Neyse ki daha önce evinde uzun uzadıya söyleşi yapıp video kaydı almıştık. Keza son 15 yılda yakın çalışmamız sebebiyle bolca özel sohbet imkânımız olduğu için anlattıklarından kaydettiğimiz notlarımız vardı.  Biz kitaba dair çalışmamızı sürdürürken kıymetli dostumuz Hasan Yaşar bir görüşmemizde Konya Büyükşehir Belediyesi’nin “Bana Konya’yı Anlat” konulu Kültür projesinden bahsedip “Biz bu çalışmaya talibiz. Serinin ikinci kitabı olarak yayınlayalım” dedi. 

Baskı tamamlanıp dağıtım aşamasına geldiğimizde projenin tanıtım haberinin yapılması gerekiyordu. 21 Haziran Pazartesi günü görüştüğümüz Büyükşehir Belediyesi Basın Müdürü arkadaşımız Anıl Doğan haberi çarşamba günü servis edecekleri bilgisini verdi. Nitekim çarşamba günü öğle saatlerinde bazı internet gazetelerinde tanıtım haberleri yer aldıktan sonra saat 18.29’da telefonum çaldı, arayan Rahime Hanımdı. “İhsan Beyi kaybettik” diyerek acı haberi verdi. 

**

Eski Konya Müftülerinden merhum Hasan Tahin Emiroğlu, Alvarlı Efe Hazretlerinin talebesi ve Havzan Nuraniye Kur’an Kursunun kurucusu Abdurrahman Öksüz ve Nuri Baş gibi hocalara karşı özel bir sevgisi bulunan İhsan Kayseri “Musalla Mezarlığında Nuri Baş’a yakın bir yere defnedilmeyi” vasiyet etmişti. Fakat bu mümkün olmadı ve 25 Haziran Cuma günü saat 10.00’da Uluırmak Mezarlığında babası Yusuf Efendi’nin mezarı üzerine defnedildi. Gözünü her açtığında yazacağı kitapları sayıklayan İhsan Kayseri ardında vefaya dair önemli izler bırakarak ebedi âleme yol aldı. Allah rahmet eylesin.

**

HAKKI BALCI SEYDİŞEHİR HATIRASI’NI YAZDI 

Ebül-l Vefa İhsan Kayseri kitabımızın baskıda olduğu günlerde Seydişehirli gazeteci dostumuz Hakkı Balcı ile Çimke Yayınevinde karşılaşmıştık. Ahmet Aka ile yoğun bir çalışmanın içindeydiler. Yakın zamanda Hakkı, düzenlediği imza gününe davet etti. Yağmurlu bir ikindi vakti MÜSİAD Seydişehir Şubesinin yolunu tuttuk.  Kimler yoktu ki; Seydişehir Belediye Başkanı Mehmet Tutal, Konya Aydınlar Ocağı Başkanı Dr. Mustafa Güçlü ve ekip arkadaşları Mustafa Balkan, Tayyar Yıldırım, Hikmet Peker, Etibank SAS’ın emektar antrenörü gazeteci Hasan Leventoğlu, şair yazar Bahattin Paslı, Seydişehir Ağır Ceza Reisi Mehmet Kahyaoğlu, Emniyet Müdürü Cevdet Arıcı, AK Parti İlçe Başkanı Kemalettin Atalay ve CHP İlçe Başkanı Orhan Özel başta olmak üzere pek çok kültür dostu oradaydı. Seydişehir Gazeteciler Cemiyeti Başkanı Ali Saylam’da elbette programdaydı ve ev sahibi formunda, bütün detaylarla yakından ilgilenip kusursuz bir organizasyon için çaba gösterdi. Ertesi hafta imza günleri için Antalya’ya giden Hakkı Akdeniz şehrinde de ilgi ve sevgiyle karşılandı, onlarca kültür dostuna imza verdi.
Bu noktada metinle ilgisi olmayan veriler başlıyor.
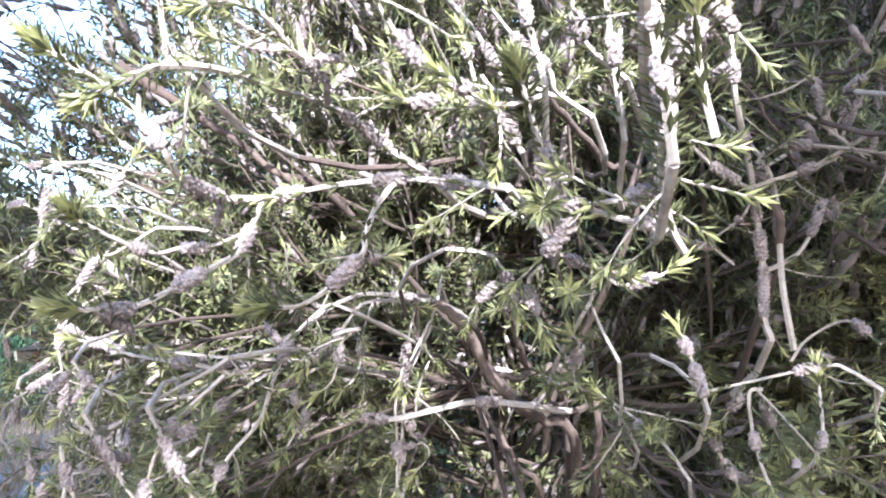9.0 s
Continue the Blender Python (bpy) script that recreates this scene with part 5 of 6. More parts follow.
branch([(1.936, 0.690, 2.378), (1.947, 0.681, 2.396), (1.968, 0.666, 2.399), (1.991, 0.647, 2.397), (2.044, 0.583, 2.377)], [(0.29, 0.48)], leaf=0.1, r=3.6)
branch([(2.023, 0.614, 2.389), (1.990, 0.643, 2.432), (1.974, 0.655, 2.448)], [], leaf=0.3, r=3.0)
branch([(2.005, 0.631, 2.408), (1.985, 0.634, 2.474), (1.979, 0.633, 2.492)], [(0.30, 0.78)], leaf=0.5, r=2.4)
branch([(2.014, 0.622, 2.403), (2.020, 0.598, 2.456), (2.021, 0.594, 2.466)], [(0.21, 0.85)], leaf=0.4, r=2.4)
branch([(2.009, 0.626, 2.410), (2.001, 0.625, 2.443), (2.030, 0.572, 2.490)], [(0.50, 0.80)], leaf=0.4, r=2.2)
branch([(1.928, 0.733, 2.245), (1.908, 0.750, 2.269), (1.887, 0.768, 2.278)], [(0.56, 1.00)], leaf=0.2, r=2.4)
branch([(1.888, 0.490, 2.101), (1.870, 0.515, 2.121), (1.852, 0.535, 2.124), (1.758, 0.617, 2.095)], [(0.33, 0.48)], leaf=0.4, r=2.6)
branch([(1.971, 0.686, 2.115), (1.987, 0.671, 2.144), (2.019, 0.636, 2.167), (2.041, 0.606, 2.136)], [(0.68, 0.87)], leaf=0.05, r=2.4)
branch([(1.837, 0.537, 2.022), (1.848, 0.533, 2.056), (1.853, 0.540, 2.123)], [(0.13, 0.35)], leaf=1.4, tuft=30, r=2.6)
branch([(1.805, 0.571, 2.100), (1.794, 0.581, 2.093), (1.791, 0.570, 2.033), (1.796, 0.551, 1.983)], [(0.43, 0.59)], leaf=0.6, r=2.6)
branch([(1.712, 0.553, 2.084), (1.705, 0.566, 2.136), (1.695, 0.578, 2.175)], [(0.16, 0.55), (0.62, 0.86)], leaf=1.0, r=2.8)
branch([(1.786, 0.649, 2.094), (1.791, 0.630, 2.024), (1.800, 0.614, 1.994), (1.798, 0.608, 1.970)], [(0.28, 0.55), (0.61, 0.81)], leaf=1.2, r=2.8)
branch([(1.468, 0.437, 2.286), (1.452, 0.437, 2.336), (1.432, 0.431, 2.391)], [(0.06, 0.37)], leaf=1.2, tuft=30, r=3.0)
branch([(1.529, 0.421, 2.383), (1.497, 0.432, 2.415), (1.480, 0.426, 2.455)], [(0.52, 0.80)], leaf=0.8, r=3.0)
branch([(1.532, 0.432, 2.335), (1.513, 0.419, 2.419), (1.502, 0.408, 2.460)], [(0.46, 0.67)], leaf=1.2, tuft=20, r=3.0)
branch([(1.453, 0.428, 2.365), (1.430, 0.442, 2.360), (1.410, 0.451, 2.366), (1.376, 0.459, 2.390)], [(0.63, 0.80)], leaf=0.2, r=3.0)
branch([(1.504, 0.585, 2.319), (1.484, 0.592, 2.336), (1.440, 0.599, 2.397)], [(0.52, 0.79)], leaf=0.5, r=2.6)
branch([(1.443, 0.445, 2.323), (1.425, 0.447, 2.354), (1.418, 0.448, 2.363)], [(0.17, 0.76)], leaf=0.3, r=2.6)
branch([(1.442, 0.601, 2.258), (1.477, 0.585, 2.252), (1.492, 0.579, 2.235), (1.505, 0.572, 2.191)], [(0.57, 0.87)], leaf=0.7, r=2.4)
branch([(1.520, 0.560, 2.277), (1.543, 0.549, 2.246), (1.595, 0.514, 2.225)], [(0.38, 0.55)], leaf=0.6, r=2.6)
branch([(1.525, 0.560, 2.239), (1.513, 0.568, 2.220), (1.525, 0.560, 2.168)], [(0.30, 0.70)], leaf=0.8, r=2.4)
branch([(1.521, 0.367, 2.300), (1.514, 0.372, 2.287), (1.485, 0.404, 2.278), (1.456, 0.440, 2.282)], [(0.14, 0.38), (0.65, 0.83)], leaf=0.5, r=2.8)
branch([(1.524, 0.368, 2.249), (1.520, 0.369, 2.262), (1.500, 0.383, 2.262), (1.473, 0.425, 2.280), (1.461, 0.436, 2.278), (1.453, 0.442, 2.287)], [(0.11, 0.31), (0.75, 0.88)], leaf=0.5, r=3.0)
branch([(1.527, 0.358, 2.236), (1.520, 0.364, 2.257), (1.507, 0.356, 2.297), (1.489, 0.331, 2.327), (1.476, 0.309, 2.417)], [(0.54, 0.76)], leaf=1.6, tuft=30, r=3.4)
branch([(1.493, 0.332, 2.281), (1.488, 0.307, 2.381), (1.488, 0.293, 2.412)], [(0.59, 0.75)], leaf=1.4, tuft=20, r=3.0)
branch([(1.564, 0.555, 2.189), (1.576, 0.552, 2.210), (1.573, 0.551, 2.227), (1.583, 0.551, 2.232), (1.611, 0.554, 2.218), (1.655, 0.552, 2.226), (1.674, 0.544, 2.237)], [(0.61, 0.85)], leaf=0.3, r=2.2)
branch([(1.581, 0.522, 2.146), (1.566, 0.535, 2.189), (1.563, 0.537, 2.216)], [], leaf=0.1, r=2.0)
branch([(1.724, 0.691, 2.021), (1.685, 0.667, 2.067), (1.640, 0.644, 2.098), (1.603, 0.631, 2.114), (1.582, 0.603, 2.135), (1.572, 0.575, 2.160), (1.558, 0.567, 2.172)], [(0.78, 0.92)], leaf=1.0, r=2.2)
branch([(1.687, 0.558, 2.017), (1.668, 0.585, 2.061), (1.621, 0.626, 2.108)], [], leaf=1.0, r=2.0)
branch([(1.469, 0.701, 2.347), (1.432, 0.722, 2.377), (1.396, 0.724, 2.405), (1.389, 0.719, 2.406), (1.355, 0.719, 2.424), (1.298, 0.684, 2.426), (1.242, 0.606, 2.415), (1.197, 0.584, 2.412), (1.167, 0.602, 2.409), (1.118, 0.637, 2.388)], [(0.11, 0.21), (0.23, 0.27)], leaf=1.3, tuft=30, r=5.0)
branch([(1.355, 0.703, 2.420), (1.348, 0.683, 2.429), (1.316, 0.639, 2.445), (1.303, 0.636, 2.455), (1.281, 0.642, 2.482), (1.249, 0.653, 2.498), (1.209, 0.668, 2.493)], [(0.11, 0.38)], leaf=1.3, tuft=20, r=4.2)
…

488 sayfa hacimli büyük boy kitapta Hakkı Balcı kuruluşundan bugüne ilçede görev yapan Kaymakam ve Belediye başkanlarından ilçenin verdiği şehitlere, ilçeye özgü sözler, dualar ve beddualardan türkü ve manilere, yöreye özgü yemeklerden halk oyunlarına, lakaplar ve efsanelerden sanatkâr ve kültür aktörlerine kadar derin bir Seydişehir dokümanı çıkarmış. Yürekten kutluyorum.